We cannot avoid seeing the ugliness that comes from the perversion of sin. But, we can refrain from wallowing in it. We can limit our exposure to it to that which God's calling in our lives demands: that is, the person who is called, and gifted, to face the ugliness of the world with regularity will be given the grace to handle the task. But it is the willful exposure of one's heart and mind to unnecessary ugliness that makes no sense. The more exposure we have, the less we will be appalled and repelled by it.

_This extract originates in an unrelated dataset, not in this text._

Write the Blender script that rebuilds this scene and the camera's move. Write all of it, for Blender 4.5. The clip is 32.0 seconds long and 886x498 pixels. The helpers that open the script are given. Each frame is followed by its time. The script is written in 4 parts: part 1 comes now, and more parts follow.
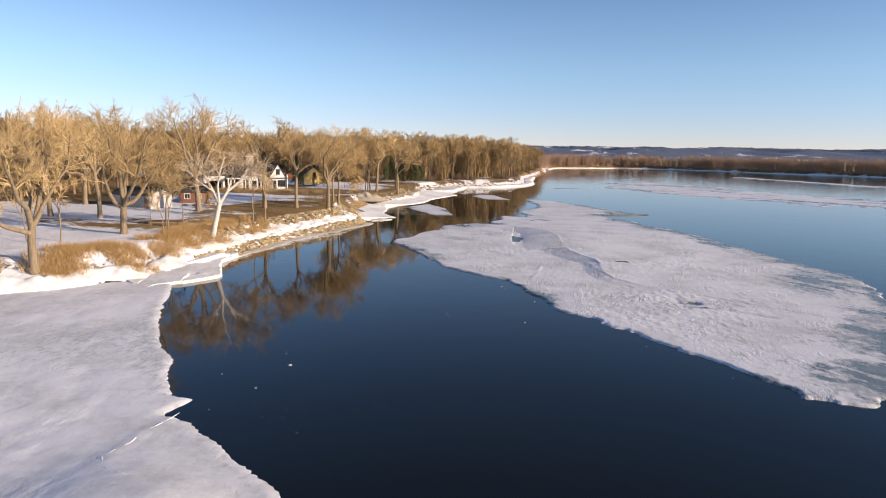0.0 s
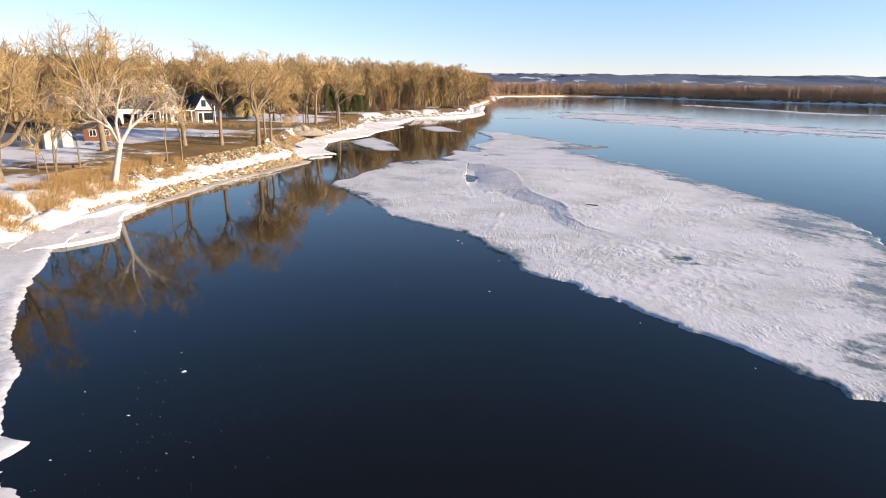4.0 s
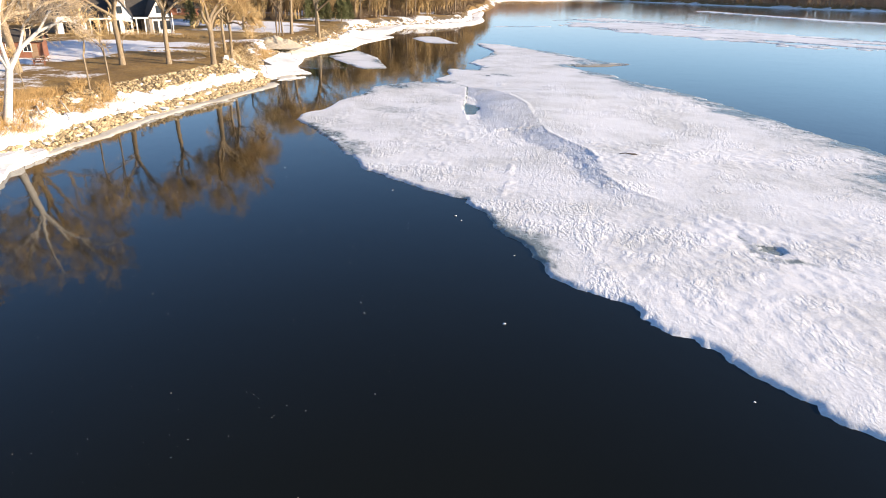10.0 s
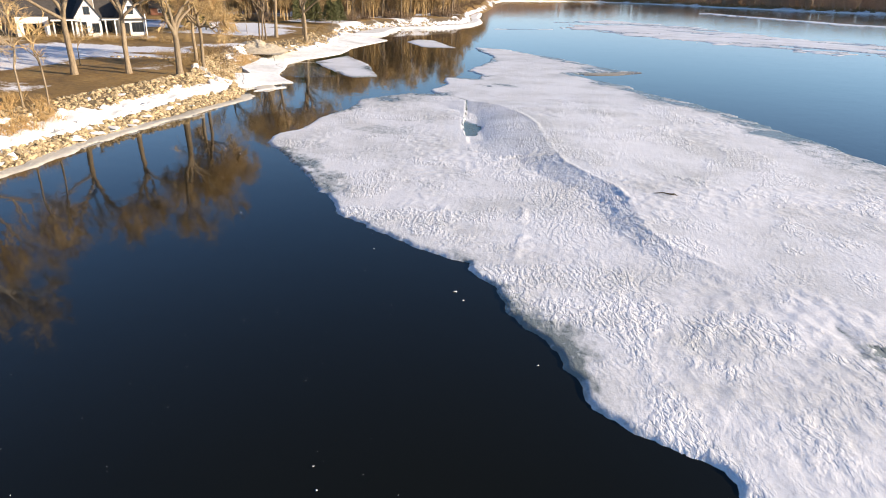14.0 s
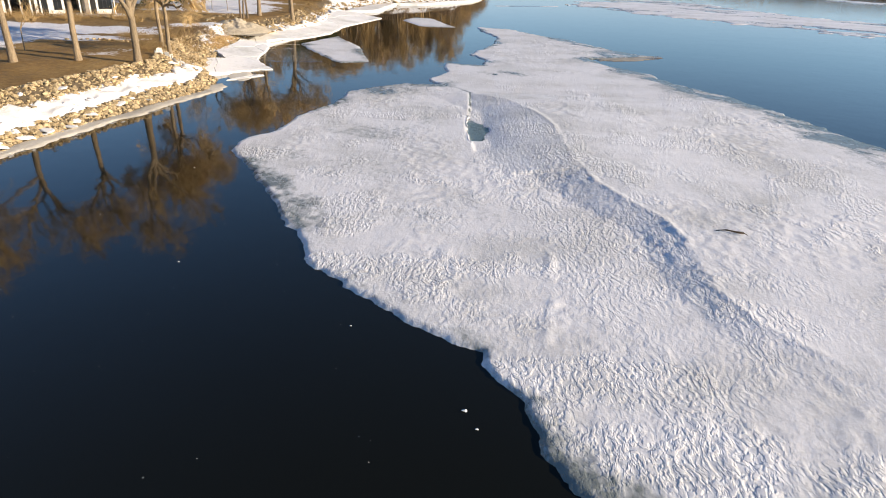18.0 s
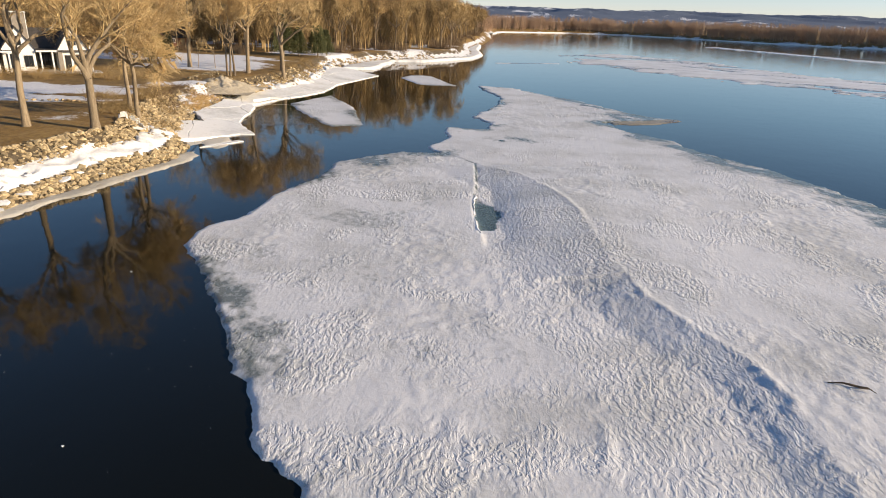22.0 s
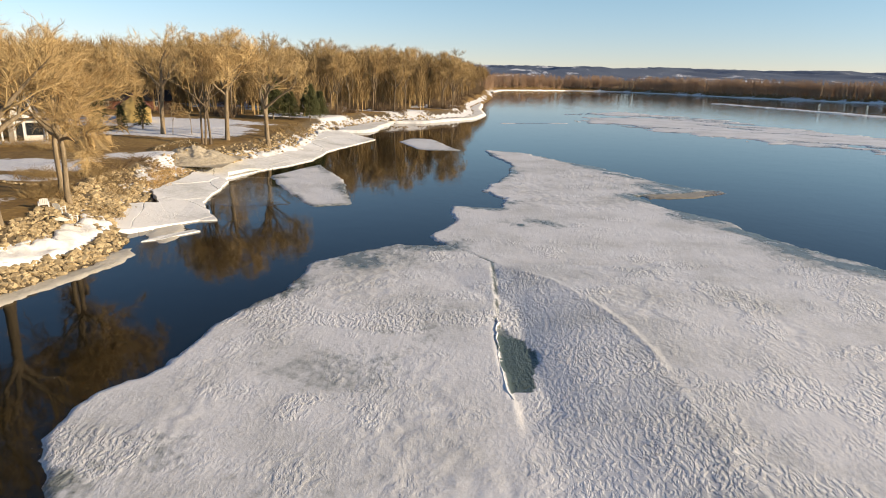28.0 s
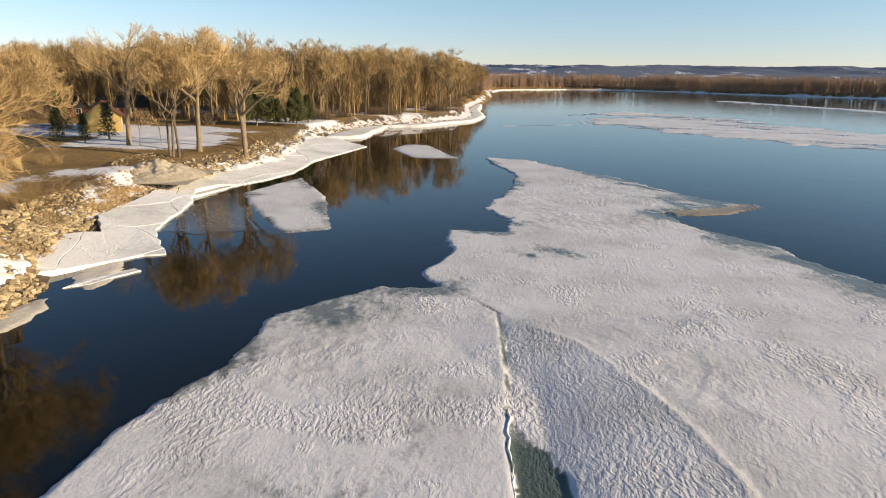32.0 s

"Think on what is lovely." In the context, this is not simply a command to enjoy the beauty of goodness, of holiness, of what is pleasing in God's creation. It is a part of the entire string of commands, and truly, we are given a good idea of what "lovely" here means by seeing it in light of what has come before. God's creation is beautiful when it is in harmony with its Creator. The Christian who stares at the grandeur of creation can do so with an added level of depth that the one who remains in rebellion against God cannot. That which is righteous is lovely; that which is holy is pleasing to God, and to those who are at peace with God.
When we are purposefully seeking to discipline our thinking, our minds, we will know when we are indulging the flesh and thinking upon that which is not pleasing to God, which reverberates with the rebellious tones of the world. We should truly seek to be sensitive to the Spirit in recognizing when things are lovely, of a good report, and when they are stained with the revolting stench of the world.